We scheduled observations of EQUiSat on multiple ground stations in the eastern United States during a pass a little after 1 AM local time on November 8th. The goal is to try to understand the orientation of the antenna (and also the entire spacecraft) by comparing signal strength when two or more stations hear the same packet. The simple 70 cm dipole antenna on the spacecraft is directional. The maximum signal strength is perpendicular to the wire. We might be able to infer how the antenna was oriented at that moment by looking at which stations missed hearing the packet or received a weak signal.
Above is a 3D visualization of the pass geometry. The droplines from orbit are spaced at the 40 second transmission interval. The time is the same as the 2D map. An animated version is available at http://thuban.physics.brown.edu/equisat/2018-11-08.wmv
We’ve only looked at a handful of recordings so far but the results look interesting. Each of the three recordings shows receptions of EQUiSat packets as thin green vertical lines. They are centered on a Doppler shift corrected frequency of 0 kHz.
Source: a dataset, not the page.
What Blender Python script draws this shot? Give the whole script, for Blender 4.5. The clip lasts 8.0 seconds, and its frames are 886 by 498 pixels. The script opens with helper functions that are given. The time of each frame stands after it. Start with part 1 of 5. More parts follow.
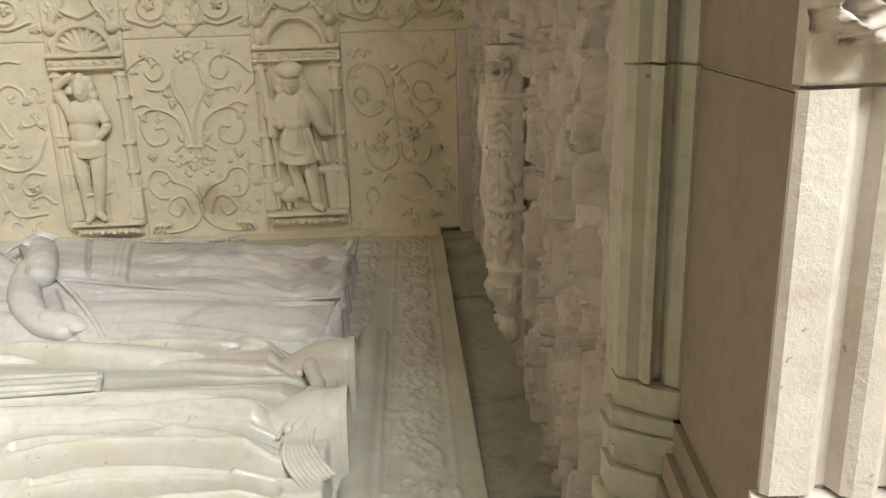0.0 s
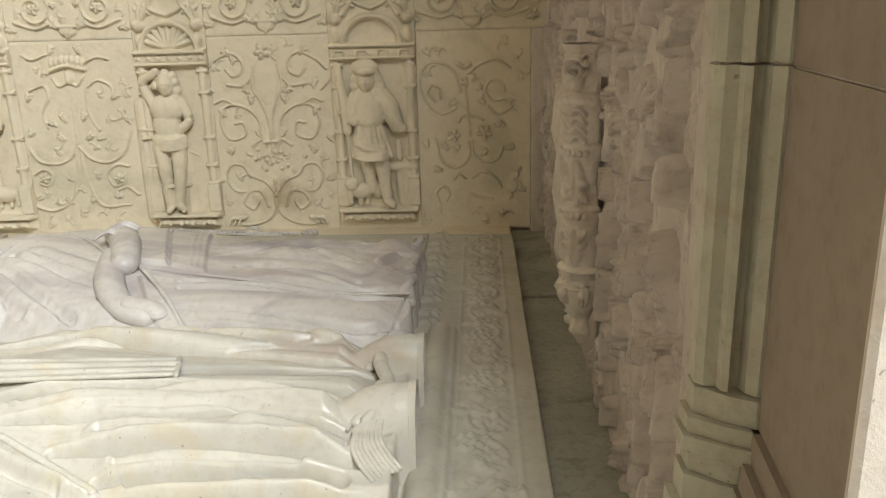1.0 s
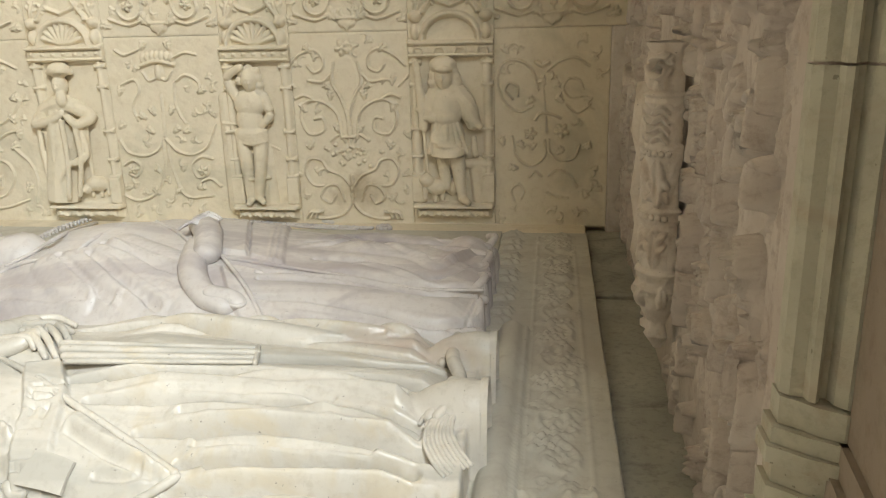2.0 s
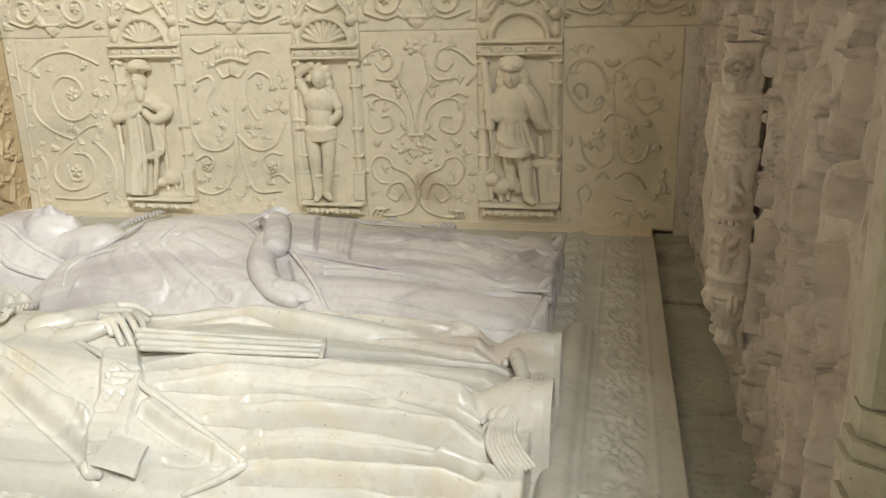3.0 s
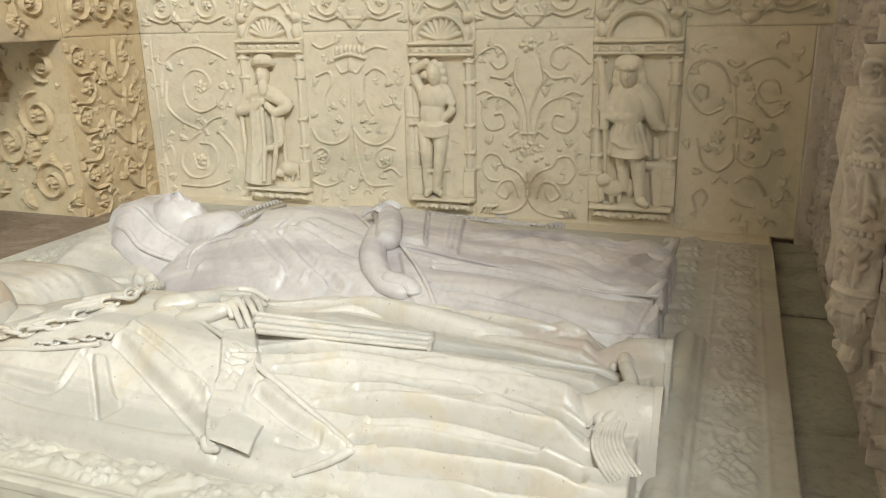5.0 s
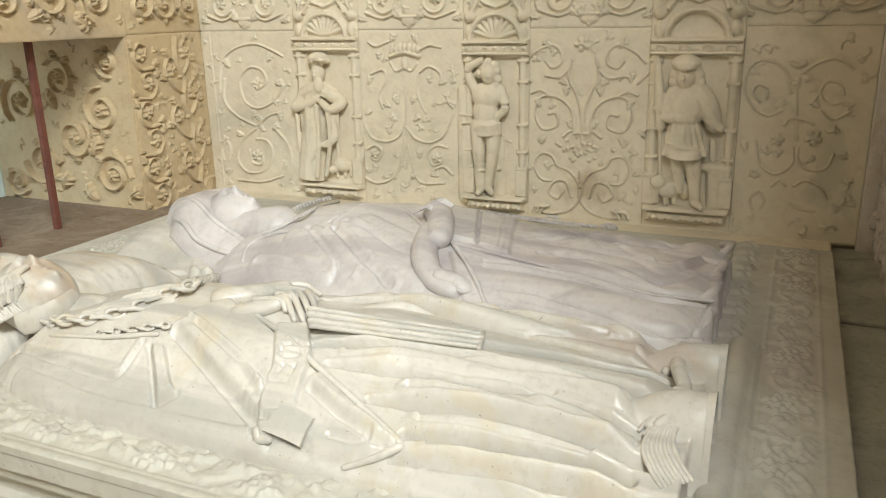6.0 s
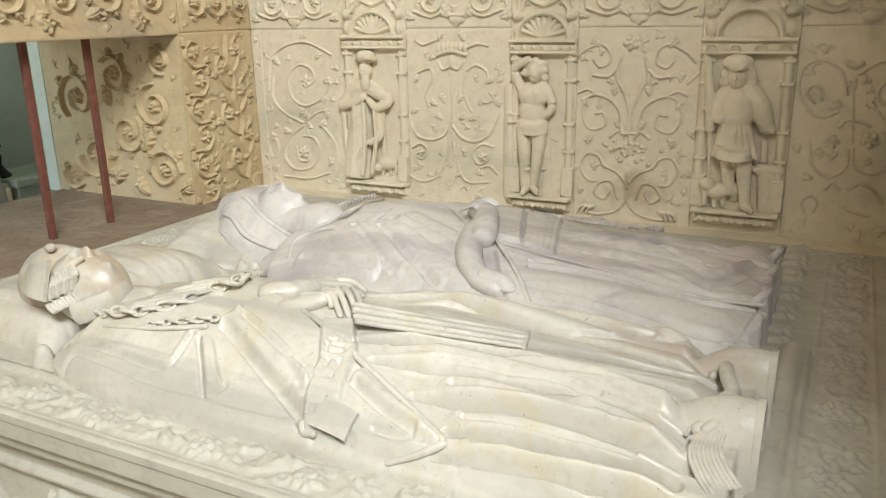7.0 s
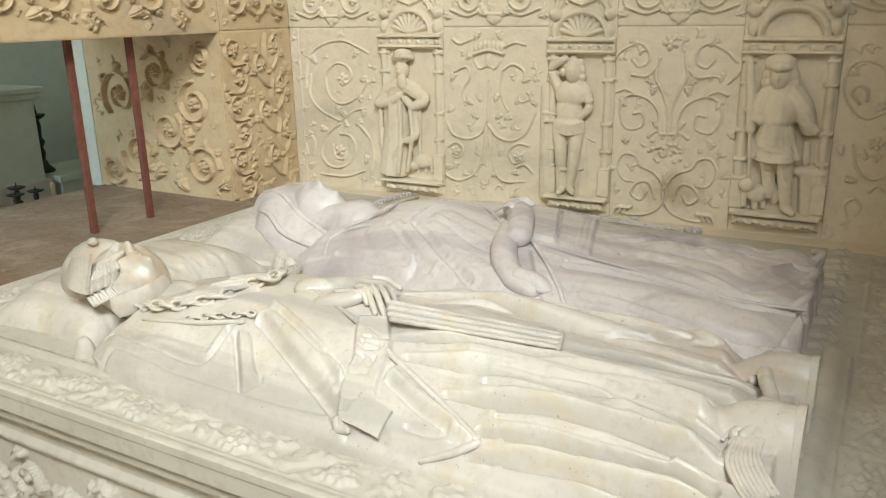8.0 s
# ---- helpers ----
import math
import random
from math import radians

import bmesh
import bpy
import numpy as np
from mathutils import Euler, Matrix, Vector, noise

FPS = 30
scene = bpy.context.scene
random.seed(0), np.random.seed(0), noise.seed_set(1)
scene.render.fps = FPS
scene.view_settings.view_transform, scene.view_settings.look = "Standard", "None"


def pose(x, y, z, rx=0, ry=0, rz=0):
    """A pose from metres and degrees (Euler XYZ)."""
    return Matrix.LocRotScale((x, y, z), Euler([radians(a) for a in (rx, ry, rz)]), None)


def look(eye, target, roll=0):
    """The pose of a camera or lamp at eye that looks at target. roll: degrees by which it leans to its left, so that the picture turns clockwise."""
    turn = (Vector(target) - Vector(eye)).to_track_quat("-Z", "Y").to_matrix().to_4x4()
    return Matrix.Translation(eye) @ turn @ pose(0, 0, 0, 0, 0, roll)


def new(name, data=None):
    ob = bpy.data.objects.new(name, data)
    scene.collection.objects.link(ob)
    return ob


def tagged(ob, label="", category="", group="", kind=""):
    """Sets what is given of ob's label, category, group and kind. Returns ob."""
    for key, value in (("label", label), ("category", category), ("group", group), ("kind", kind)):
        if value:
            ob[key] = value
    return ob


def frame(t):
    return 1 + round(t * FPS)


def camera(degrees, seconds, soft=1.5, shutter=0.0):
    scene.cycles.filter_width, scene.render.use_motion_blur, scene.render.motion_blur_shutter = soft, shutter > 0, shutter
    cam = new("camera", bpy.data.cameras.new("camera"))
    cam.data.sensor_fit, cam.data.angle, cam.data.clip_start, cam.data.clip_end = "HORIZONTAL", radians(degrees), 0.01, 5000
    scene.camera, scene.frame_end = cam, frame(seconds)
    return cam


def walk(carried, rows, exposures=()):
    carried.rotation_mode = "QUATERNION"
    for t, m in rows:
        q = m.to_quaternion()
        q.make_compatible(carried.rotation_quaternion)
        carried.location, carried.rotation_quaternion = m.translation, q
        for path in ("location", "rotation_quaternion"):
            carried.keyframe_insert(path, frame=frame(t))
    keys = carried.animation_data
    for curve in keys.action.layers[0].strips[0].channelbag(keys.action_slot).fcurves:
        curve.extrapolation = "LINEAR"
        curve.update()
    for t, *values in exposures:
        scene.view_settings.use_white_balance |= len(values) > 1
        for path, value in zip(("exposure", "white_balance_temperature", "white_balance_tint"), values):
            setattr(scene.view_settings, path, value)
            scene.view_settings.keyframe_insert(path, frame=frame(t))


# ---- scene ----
cam = camera(58.32, 8.0, 1.1)
walk(cam, [
    (0, pose(0.0413, 0.0110, 1.7998, 73.22, 1.71, -2.70)),
    (0.5, pose(0.0366, 0.0110, 1.8001, 73.22, 1.64, -0.27)),
    (1, pose(0.0306, 0.0095, 1.7997, 73.27, 1.59, 2.33)),
    (1.5, pose(0.0250, 0.0079, 1.8003, 73.25, 1.56, 5.05)),
    (3, pose(0.0075, 0.0044, 1.8006, 73.28, 1.43, 12.20)),
    (3.5, pose(0.0033, 0.0027, 1.7991, 73.33, 1.35, 14.31)),
    (4, pose(0.0000, -0.0000, 1.8000, 73.33, 1.30, 16.14)),
    (4.5, pose(-0.0041, -0.0031, 1.8015, 73.30, 1.27, 18.04)),
    (6, pose(-0.0141, -0.0116, 1.8039, 73.24, 1.09, 23.64)),
    (6.5, pose(-0.0181, -0.0149, 1.8043, 73.22, 1.05, 25.29)),
    (7, pose(-0.0216, -0.0172, 1.8040, 73.21, 1.02, 26.79)),
    (7.5, pose(-0.0243, -0.0177, 1.8044, 73.18, 0.97, 28.12)),
    (8, pose(-0.0263, -0.0188, 1.8040, 73.17, 0.98, 29.30)),
], [(0.0, 1.5, 6100, 4), (8.0, 1.5, 6100, 4)])

# ---------------------------------------------------------------- daylight
SUN_ELEVATION, SUN_AZIMUTH = radians(35), radians(99)   # azimuth counted from north (y), clockwise
sun_way = Vector((math.cos(SUN_ELEVATION) * math.sin(SUN_AZIMUTH), math.cos(SUN_ELEVATION) * math.cos(SUN_AZIMUTH), math.sin(SUN_ELEVATION)))
sky_world = bpy.data.worlds.new("sky")
sky_world.use_nodes = True
scene.world = sky_world
_nt = sky_world.node_tree
_sky = _nt.nodes.new("ShaderNodeTexSky")
_sky.sky_type, _sky.sun_disc = "NISHITA", False
_sky.sun_elevation, _sky.sun_rotation = SUN_ELEVATION, SUN_AZIMUTH
_nt.links.new(_sky.outputs[0], _nt.nodes["Background"].inputs[0])
_nt.nodes["Background"].inputs[1].default_value = 0.15
_sun = bpy.data.lights.new("sun", "SUN")
_sun.energy, _sun.angle, _sun.color = 5.0, radians(0.5), (1.0, 0.94, 0.85)
new("sun", _sun).matrix_world = look((0, 0, 0), -sun_way) @ Matrix.Identity(4)
# added area lamp, out of view, that lights tomb and back wall
_day = bpy.data.lights.new("added_front_daylight", "AREA")
_day.shape, _day.size, _day.size_y, _day.energy, _day.color = "RECTANGLE", 2.6, 0.9, 172.0, (1.0, 0.985, 0.95)
new("added_front_daylight", _day).matrix_world = look((1.70, -2.14, 5.5), (-1.3, 2.2, 1.2))
# added greenish area lamp, out of view, that brightens the room beyond
_room = bpy.data.lights.new("added_room_fill", "AREA")
_room.shape, _room.size, _room.size_y, _room.energy, _room.color = "RECTANGLE", 1.6, 1.8, 7.0, (0.92, 1.0, 0.94)
new("added_room_fill", _room).matrix_world = look((-4.55, 0.42, 2.0), (-4.6, 4.0, 1.4))

# ---------------------------------------------------------------- materials
def stone(name, base, light, dark, rough=0.75, scale=3.0, stain=None, stain_amount=0.0, stain_scale=1.6, grain=180.0, bump=0.25, spots=0.0, spec=0.3):
    """Stone with two scales of colour change, optional stains, fine grain and pits."""
    m = bpy.data.materials.new(name)
    m.use_nodes = True
    nt = m.node_tree
    n, l = nt.nodes, nt.links
    bsdf = n["Principled BSDF"]
    bsdf.inputs["Specular IOR Level"].default_value = spec
    pos = n.new("ShaderNodeNewGeometry").outputs["Position"]

    def tex(s, detail=6.0, rough_=0.6, warp=0.0):
        t = n.new("ShaderNodeTexNoise")
        t.inputs["Scale"].default_value, t.inputs["Detail"].default_value = s, detail
        t.inputs["Roughness"].default_value, t.inputs["Distortion"].default_value = rough_, warp
        l.new(pos, t.inputs["Vector"])
        return t.outputs["Fac"]

    def ramp(src, a, b):
        r = n.new("ShaderNodeMapRange")
        r.inputs["From Min"].default_value, r.inputs["From Max"].default_value = a, b
        l.new(src, r.inputs["Value"])
        return r.outputs["Result"]

    def mix(fac, a, b, mode="MIX"):
        x = n.new("ShaderNodeMix")
        x.data_type, x.blend_type = "RGBA", mode
        if isinstance(fac, float):
            x.inputs["Factor"].default_value = fac
        else:
            l.new(fac, x.inputs["Factor"])
        for v, k in ((a, 6), (b, 7)):
            if isinstance(v, tuple):
                x.inputs[k].default_value = (*v, 1)
            else:
                l.new(v, x.inputs[k])
        return x.outputs[2]

    def scaled(v, k):
        x = n.new("ShaderNodeMath")
        x.operation = "MULTIPLY"
        l.new(v, x.inputs[0])
        x.inputs[1].default_value = k
        return x.outputs[0]

    big = tex(scale, 5, 0.6, 0.4)
    small = tex(scale * 9, 6, 0.7)
    col = mix(ramp(big, 0.35, 0.65), base, light)
    col = mix(scaled(ramp(small, 0.5, 0.75), 0.6), col, dark)
    if stain:
        st = tex(stain_scale, 4, 0.65, 0.9)
        col = mix(scaled(ramp(st, 0.53, 0.66), stain_amount), col, stain)
    if spots:
        sp = tex(110.0, 2, 0.5)
        col = mix(scaled(ramp(sp, 0.72, 0.76), spots), col, (0.1, 0.085, 0.07))
    l.new(col, bsdf.inputs["Base Color"])
    rr = n.new("ShaderNodeMapRange")
    rr.inputs["To Min"].default_value, rr.inputs["To Max"].default_value = max(rough - 0.12, 0.05), min(rough + 0.12, 1)
    l.new(small, rr.inputs["Value"])
    l.new(rr.outputs["Result"], bsdf.inputs["Roughness"])
    g = tex(grain, 3, 0.6)
    b1 = n.new("ShaderNodeBump")
    b1.inputs["Strength"].default_value, b1.inputs["Distance"].default_value = bump, 0.0012
    l.new(g, b1.inputs["Height"])
    b2 = n.new("ShaderNodeBump")
    b2.inputs["Strength"].default_value, b2.inputs["Distance"].default_value = bump, 0.006
    l.new(small, b2.inputs["Height"])
    l.new(b1.outputs[0], b2.inputs["Normal"])
    l.new(b2.outputs[0], bsdf.inputs["Normal"])
    return m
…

The plots are offset so that a single packet received by multiple stations are aligned.
The packet received at the Grove station at T0+300 seconds corresponds to the same one received at our Ladd Observatory station. All four stations had a good reception of this packet. This likely indicates good satellite antenna alignment with all the ground antennas at that particular moment.The next packet heard by Grove at +340 seconds was the only reception by any of the four stations. We’re not sure why Ladd didn’t hear that one.
The other packets have signal strength that varies. This is in part due to the changing elevation angle and distance. We’ll need to look at a larger number of receptions before we can draw any conclusions about antenna orientation.